Schoolchildren and volunteers planted the seedlings on Virginia Key and in the Bear Cut Nature Preserve in Crandon Park on Key Biscayne, where today they form a living artwork, dancing in the waves. Mangroves can’t be cut down or trimmed without permits. This special status reflects their increasingly important role in protecting coastal lands from flooding by slowing the flow of water and breaking up waves. Communities like Miami Beach that cut down their mangroves in the past are scrambling to replant them now, in the hope that the “green infrastructure” will protect them from climate change impacts.
To accomplish his goal of teaching people to appreciate the natural environment, Cortada says they must see it before they come to care for it. This has become increasingly more difficult in urban areas.
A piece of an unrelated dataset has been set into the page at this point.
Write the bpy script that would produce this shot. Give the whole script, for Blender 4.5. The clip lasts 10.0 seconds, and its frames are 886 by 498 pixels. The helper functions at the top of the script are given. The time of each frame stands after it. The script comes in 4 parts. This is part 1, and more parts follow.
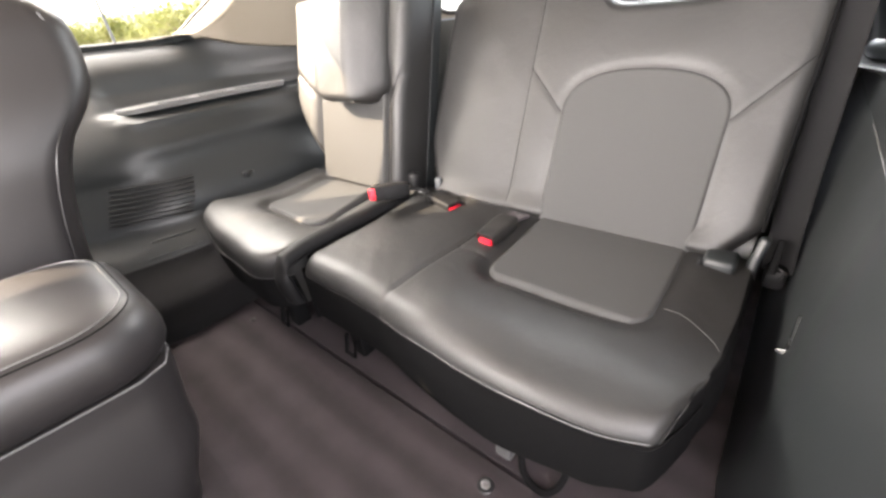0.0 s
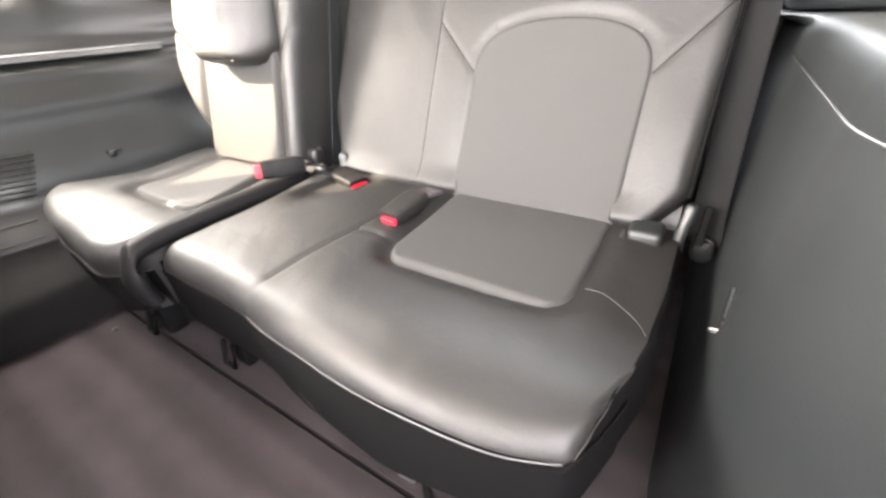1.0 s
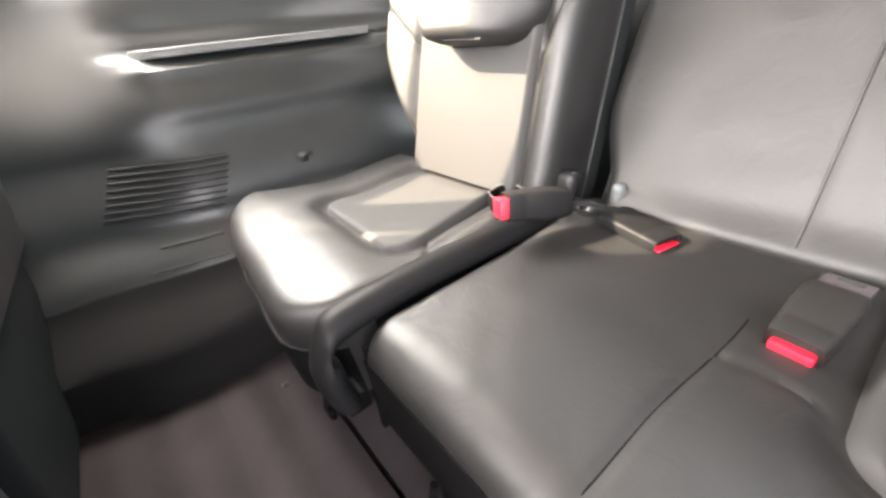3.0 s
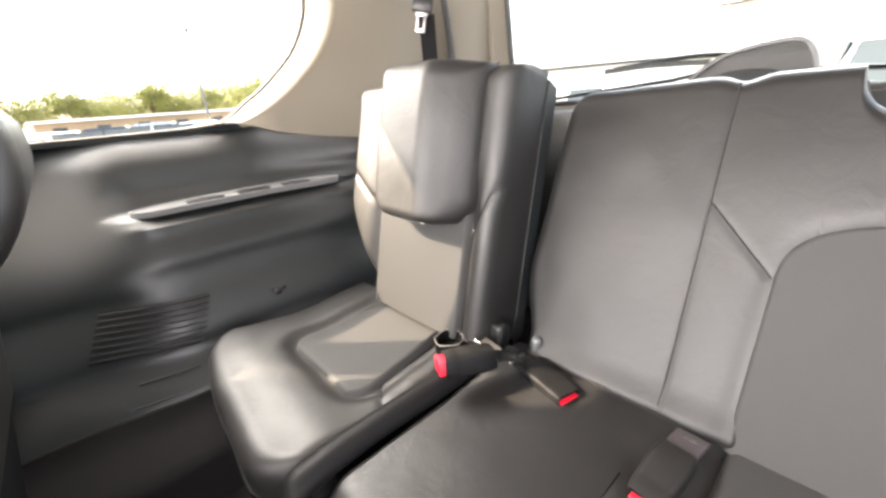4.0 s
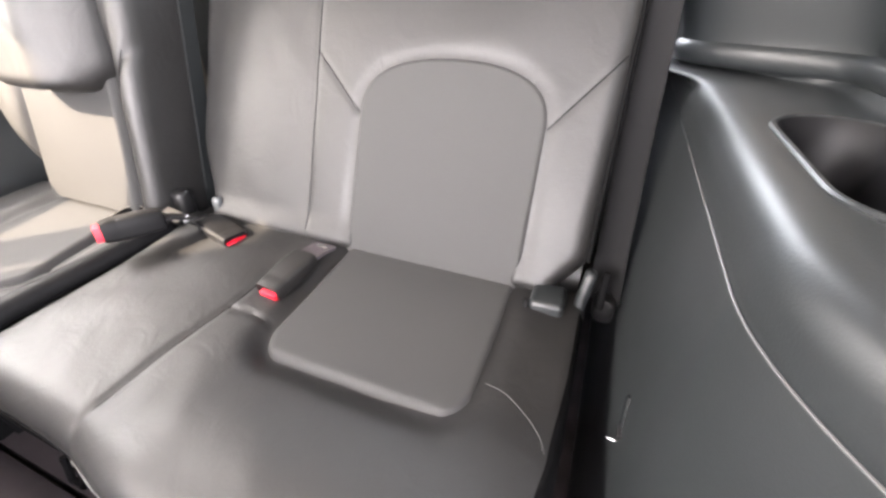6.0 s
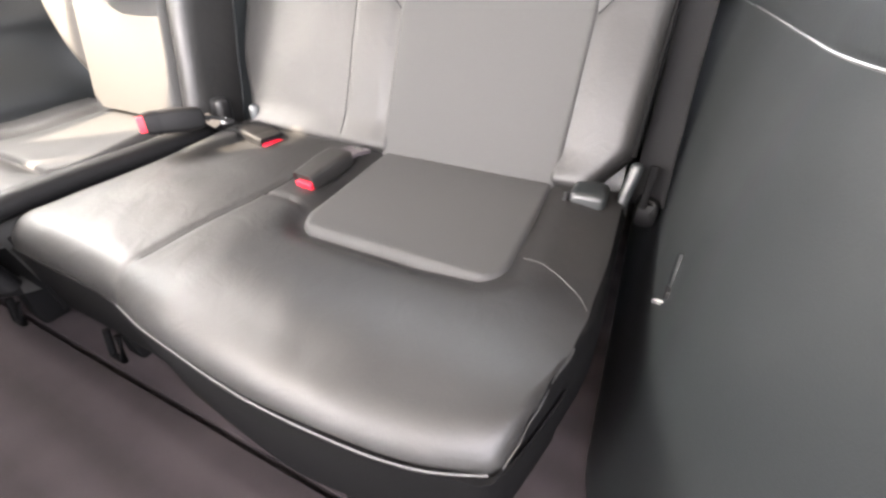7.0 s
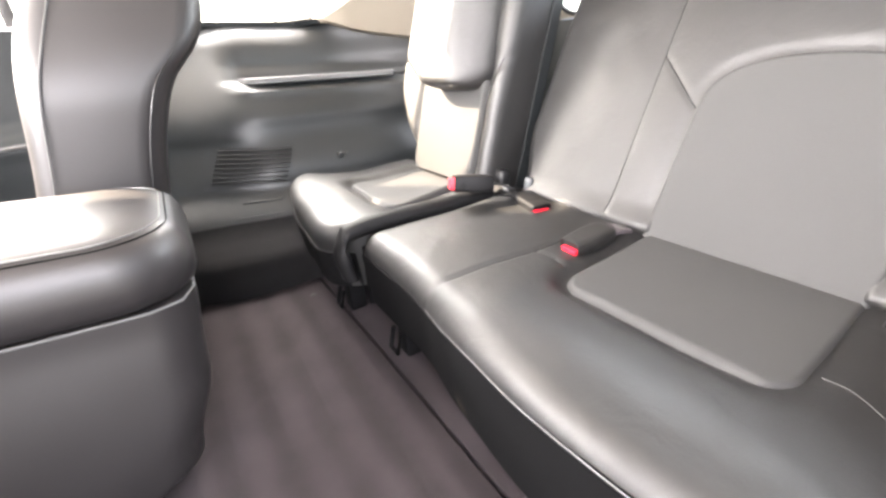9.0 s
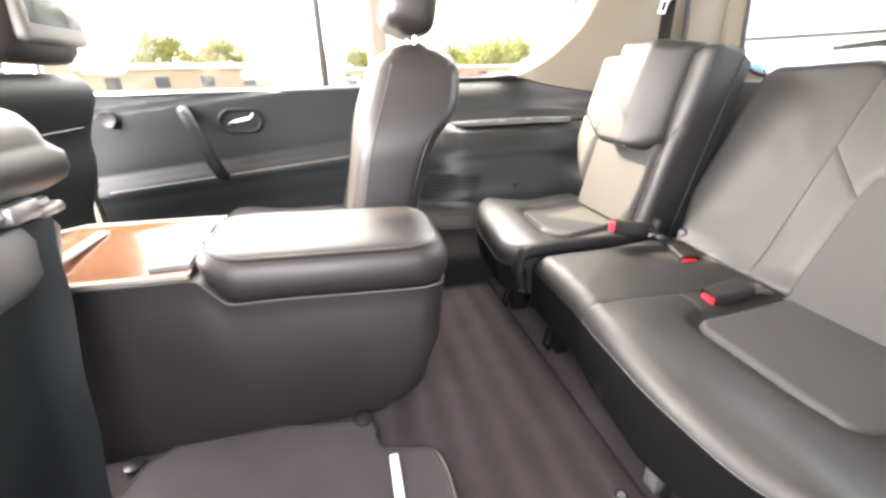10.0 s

His newest exhibit is titled “Florida is…” and opens September 13 at Pinecrest Gardens, where he’s artist-in-residence. The exhibit, which aims to encourage a reconnection with the natural world, runs through October 8. Like all of Cortada’s work, it has a collaborative component: the public can submit their art of what “Florida is” to them through the exhibit website (www.floridaisnature.com). Cortada says he hopes that sharing will help people make a connection and inspire them to take greater responsibility.
“I want people to walk around their communities and take notice of nature, to understand its inherent value,” he explains. “I want people to discover Florida, not as skyscrapers and roads and airports, but to think of Florida as the very nature of it.”
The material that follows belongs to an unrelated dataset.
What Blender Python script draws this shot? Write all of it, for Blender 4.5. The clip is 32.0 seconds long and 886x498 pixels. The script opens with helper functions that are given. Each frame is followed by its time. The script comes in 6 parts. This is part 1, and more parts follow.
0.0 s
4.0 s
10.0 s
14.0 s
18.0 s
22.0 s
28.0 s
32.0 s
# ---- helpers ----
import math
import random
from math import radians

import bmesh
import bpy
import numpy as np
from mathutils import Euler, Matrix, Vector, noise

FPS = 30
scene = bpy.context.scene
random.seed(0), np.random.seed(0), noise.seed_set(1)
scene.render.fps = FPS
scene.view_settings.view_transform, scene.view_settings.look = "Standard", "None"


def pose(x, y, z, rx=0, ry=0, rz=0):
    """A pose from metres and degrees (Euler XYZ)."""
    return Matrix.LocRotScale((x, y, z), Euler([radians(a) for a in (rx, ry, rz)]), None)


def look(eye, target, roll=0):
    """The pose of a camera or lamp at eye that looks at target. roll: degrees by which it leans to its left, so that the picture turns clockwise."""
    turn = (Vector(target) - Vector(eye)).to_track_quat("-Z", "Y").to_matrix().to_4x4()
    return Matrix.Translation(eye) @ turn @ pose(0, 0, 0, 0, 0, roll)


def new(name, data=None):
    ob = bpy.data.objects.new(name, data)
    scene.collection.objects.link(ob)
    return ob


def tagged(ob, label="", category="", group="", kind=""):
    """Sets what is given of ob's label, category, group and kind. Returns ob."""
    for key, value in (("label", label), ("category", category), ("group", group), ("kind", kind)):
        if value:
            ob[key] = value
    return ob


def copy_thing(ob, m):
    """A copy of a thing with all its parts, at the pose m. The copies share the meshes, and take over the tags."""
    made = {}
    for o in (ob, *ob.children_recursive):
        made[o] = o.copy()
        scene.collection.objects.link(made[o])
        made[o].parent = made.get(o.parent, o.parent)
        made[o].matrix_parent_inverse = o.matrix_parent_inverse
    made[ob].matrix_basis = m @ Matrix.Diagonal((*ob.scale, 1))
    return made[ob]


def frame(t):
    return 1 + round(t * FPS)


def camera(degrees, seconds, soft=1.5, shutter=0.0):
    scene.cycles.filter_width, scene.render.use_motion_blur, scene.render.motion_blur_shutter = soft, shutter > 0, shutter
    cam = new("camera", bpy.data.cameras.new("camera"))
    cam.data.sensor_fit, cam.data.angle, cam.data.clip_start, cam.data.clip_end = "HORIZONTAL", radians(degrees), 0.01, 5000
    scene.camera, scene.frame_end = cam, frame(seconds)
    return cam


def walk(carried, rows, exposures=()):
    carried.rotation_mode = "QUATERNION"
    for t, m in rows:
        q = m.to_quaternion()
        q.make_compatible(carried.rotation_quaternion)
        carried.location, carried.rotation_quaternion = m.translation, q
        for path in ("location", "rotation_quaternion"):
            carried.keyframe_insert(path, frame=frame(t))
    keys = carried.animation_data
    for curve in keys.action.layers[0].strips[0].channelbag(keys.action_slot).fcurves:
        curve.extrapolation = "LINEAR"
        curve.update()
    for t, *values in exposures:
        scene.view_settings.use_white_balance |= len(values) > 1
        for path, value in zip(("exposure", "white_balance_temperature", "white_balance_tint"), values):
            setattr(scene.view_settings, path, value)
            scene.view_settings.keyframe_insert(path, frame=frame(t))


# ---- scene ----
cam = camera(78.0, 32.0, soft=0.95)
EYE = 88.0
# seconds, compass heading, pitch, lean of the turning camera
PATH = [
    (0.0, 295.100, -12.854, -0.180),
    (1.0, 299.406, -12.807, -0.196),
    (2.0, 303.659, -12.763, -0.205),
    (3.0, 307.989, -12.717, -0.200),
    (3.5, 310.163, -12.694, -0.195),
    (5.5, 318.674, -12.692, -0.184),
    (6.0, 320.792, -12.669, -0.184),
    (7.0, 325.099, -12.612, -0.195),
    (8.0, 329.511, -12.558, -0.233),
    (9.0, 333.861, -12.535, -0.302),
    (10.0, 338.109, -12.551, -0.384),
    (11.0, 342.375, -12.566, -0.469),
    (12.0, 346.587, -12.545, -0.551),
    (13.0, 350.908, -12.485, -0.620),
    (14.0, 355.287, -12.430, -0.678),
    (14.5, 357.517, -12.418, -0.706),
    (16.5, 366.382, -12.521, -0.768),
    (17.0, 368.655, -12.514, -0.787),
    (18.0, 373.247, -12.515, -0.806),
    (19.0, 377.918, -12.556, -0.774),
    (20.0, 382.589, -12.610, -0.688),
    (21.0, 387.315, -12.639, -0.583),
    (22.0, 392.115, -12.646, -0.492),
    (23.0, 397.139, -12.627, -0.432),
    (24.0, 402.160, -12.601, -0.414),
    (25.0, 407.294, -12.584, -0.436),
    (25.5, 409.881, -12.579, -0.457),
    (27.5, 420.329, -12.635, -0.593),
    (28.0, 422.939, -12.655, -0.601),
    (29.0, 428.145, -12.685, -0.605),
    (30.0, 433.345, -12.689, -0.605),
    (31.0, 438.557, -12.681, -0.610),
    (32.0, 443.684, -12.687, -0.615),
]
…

This is something he tackled in 2015, when he was asked to design art for the new Florida Turnpike service plazas. The turnpike is a well-worn path to the entertainment “parks” of Orlando. For Cortada, art offered an opportunity to make people see what they were missing as they traveled “Florida’s Main Street.”
“I decided to focus on the animals no longer on these paths,” he says. This included endangered animals surviving in habitats now crisscrossed by roads and subdivisions.
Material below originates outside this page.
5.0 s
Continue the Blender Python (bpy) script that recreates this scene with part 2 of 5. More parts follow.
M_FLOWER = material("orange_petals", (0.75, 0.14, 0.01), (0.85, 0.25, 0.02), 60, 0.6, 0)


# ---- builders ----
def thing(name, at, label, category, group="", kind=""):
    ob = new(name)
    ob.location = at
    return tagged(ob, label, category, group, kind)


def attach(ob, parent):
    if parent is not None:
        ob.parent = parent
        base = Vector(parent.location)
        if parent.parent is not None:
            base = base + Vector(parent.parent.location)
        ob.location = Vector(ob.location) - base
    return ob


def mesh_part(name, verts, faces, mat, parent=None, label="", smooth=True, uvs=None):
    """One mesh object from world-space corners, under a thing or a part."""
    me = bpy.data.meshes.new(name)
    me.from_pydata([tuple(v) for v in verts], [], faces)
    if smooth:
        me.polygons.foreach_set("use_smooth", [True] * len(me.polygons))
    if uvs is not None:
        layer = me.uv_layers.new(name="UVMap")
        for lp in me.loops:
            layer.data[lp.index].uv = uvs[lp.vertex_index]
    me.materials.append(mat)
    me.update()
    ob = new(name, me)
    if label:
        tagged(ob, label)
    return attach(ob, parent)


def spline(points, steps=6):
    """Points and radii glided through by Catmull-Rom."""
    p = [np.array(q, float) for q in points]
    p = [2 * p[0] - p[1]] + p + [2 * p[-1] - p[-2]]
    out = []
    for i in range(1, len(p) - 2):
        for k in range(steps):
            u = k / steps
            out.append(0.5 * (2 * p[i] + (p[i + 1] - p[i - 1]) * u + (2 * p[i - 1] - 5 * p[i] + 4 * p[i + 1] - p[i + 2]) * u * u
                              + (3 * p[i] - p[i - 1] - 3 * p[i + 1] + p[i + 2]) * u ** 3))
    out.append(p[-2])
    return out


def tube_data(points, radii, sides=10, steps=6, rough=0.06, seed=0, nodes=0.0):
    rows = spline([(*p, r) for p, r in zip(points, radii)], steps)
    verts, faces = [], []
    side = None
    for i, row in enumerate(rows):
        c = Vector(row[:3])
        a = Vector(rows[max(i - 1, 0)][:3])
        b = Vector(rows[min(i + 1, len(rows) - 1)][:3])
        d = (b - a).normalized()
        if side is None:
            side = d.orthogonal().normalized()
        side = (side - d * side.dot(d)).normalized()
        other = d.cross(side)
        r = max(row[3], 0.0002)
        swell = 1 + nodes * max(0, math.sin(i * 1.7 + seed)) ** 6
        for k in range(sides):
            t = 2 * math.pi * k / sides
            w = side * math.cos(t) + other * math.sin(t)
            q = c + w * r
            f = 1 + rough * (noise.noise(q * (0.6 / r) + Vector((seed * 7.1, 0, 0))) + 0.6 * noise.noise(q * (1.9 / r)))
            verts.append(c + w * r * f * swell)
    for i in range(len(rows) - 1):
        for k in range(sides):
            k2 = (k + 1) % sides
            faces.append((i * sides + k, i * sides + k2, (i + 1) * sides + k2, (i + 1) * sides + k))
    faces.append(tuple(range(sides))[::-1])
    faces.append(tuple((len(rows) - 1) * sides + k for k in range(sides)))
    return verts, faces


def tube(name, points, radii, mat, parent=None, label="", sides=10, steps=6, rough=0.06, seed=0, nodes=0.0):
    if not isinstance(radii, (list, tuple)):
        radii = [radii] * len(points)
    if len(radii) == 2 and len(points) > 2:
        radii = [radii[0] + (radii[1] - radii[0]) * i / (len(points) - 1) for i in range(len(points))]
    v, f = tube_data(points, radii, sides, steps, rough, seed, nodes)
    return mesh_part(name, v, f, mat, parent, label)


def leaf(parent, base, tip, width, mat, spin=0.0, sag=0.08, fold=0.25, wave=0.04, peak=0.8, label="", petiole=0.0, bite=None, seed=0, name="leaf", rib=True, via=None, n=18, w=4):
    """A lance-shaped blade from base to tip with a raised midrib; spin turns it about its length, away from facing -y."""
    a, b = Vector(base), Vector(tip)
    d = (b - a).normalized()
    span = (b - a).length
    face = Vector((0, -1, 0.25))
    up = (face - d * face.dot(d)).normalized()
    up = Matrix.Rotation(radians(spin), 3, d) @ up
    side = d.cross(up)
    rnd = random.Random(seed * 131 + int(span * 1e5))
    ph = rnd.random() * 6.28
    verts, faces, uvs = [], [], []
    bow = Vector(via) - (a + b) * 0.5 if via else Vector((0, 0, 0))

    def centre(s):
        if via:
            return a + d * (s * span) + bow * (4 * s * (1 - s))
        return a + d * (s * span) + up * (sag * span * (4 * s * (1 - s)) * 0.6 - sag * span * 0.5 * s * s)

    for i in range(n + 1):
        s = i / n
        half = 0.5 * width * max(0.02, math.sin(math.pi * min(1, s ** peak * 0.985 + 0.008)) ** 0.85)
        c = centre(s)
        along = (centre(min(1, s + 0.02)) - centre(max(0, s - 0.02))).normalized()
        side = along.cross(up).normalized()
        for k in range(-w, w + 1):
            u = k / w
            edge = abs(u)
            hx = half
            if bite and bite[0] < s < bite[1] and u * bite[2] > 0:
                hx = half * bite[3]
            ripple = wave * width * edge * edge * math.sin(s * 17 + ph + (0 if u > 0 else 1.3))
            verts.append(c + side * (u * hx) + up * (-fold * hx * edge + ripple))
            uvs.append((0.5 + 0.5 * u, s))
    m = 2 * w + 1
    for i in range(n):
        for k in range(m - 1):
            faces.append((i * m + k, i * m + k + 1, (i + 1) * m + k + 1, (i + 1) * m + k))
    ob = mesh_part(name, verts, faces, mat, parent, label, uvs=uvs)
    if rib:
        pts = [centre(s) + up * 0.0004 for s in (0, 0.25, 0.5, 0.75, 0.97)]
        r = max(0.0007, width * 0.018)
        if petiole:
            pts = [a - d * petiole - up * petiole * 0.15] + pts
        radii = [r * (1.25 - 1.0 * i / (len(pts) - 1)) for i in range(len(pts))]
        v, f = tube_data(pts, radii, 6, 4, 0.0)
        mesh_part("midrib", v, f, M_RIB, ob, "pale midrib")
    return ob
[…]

At the entrance to the Fort Drum service plaza near Yeehaw Junction, there’s a mural of the beleaguered Florida panther, of which some 200 survive in the wild. The plaza’s interior art focuses on 12 other endangered species, from the Miami blue butterfly, once thought extinct but now re-emerging in the Florida Keys, to Key deer, gopher tortoises, and the Florida red wolf, one of the world’s most endangered canids.
“Florida is…” celebrates all these lost and lonely species.
Cortada’s Mangrove Reclamation Project and the “Florida Is…” exhibit are just two of his many eco-art, collaborative ventures over the years that celebrate and work to save a city he dearly loves. He has traveled to the North and South Poles to bring attention to the dangers of climate change; he has collaborated with scientists worldwide to call attention to the extinction of species; and he has discussed climate displacement with grandmothers in Hialeah.
“Growing up in Miami, my Florida was Biscayne Bay,” he recalls. “It was the mangrove forests at the water’s edge.” The connection he made with the natural world through mangroves as a child still drives him. In fact, if Cortada could name a state tree, it would be the mangrove.
In 2006, when Cortada was commissioned to create a Florida Heritage Month poster, he chose mangroves. The waves lapping on the shoreline of the Five Flags/Florida piece from that exhibition represent new waves of immigrants who put down roots and settled the state, a flowering land in which we’re all interconnected, like the roots of the mangrove trees.
And those South Beach mangrove seedlings? They have weaved an entire ecosystem in Miami by now, their life nurturing so many others. Someday they may save us back, serving as anchors amid rising seas, holding and breaking up the storm surge before it breaks us.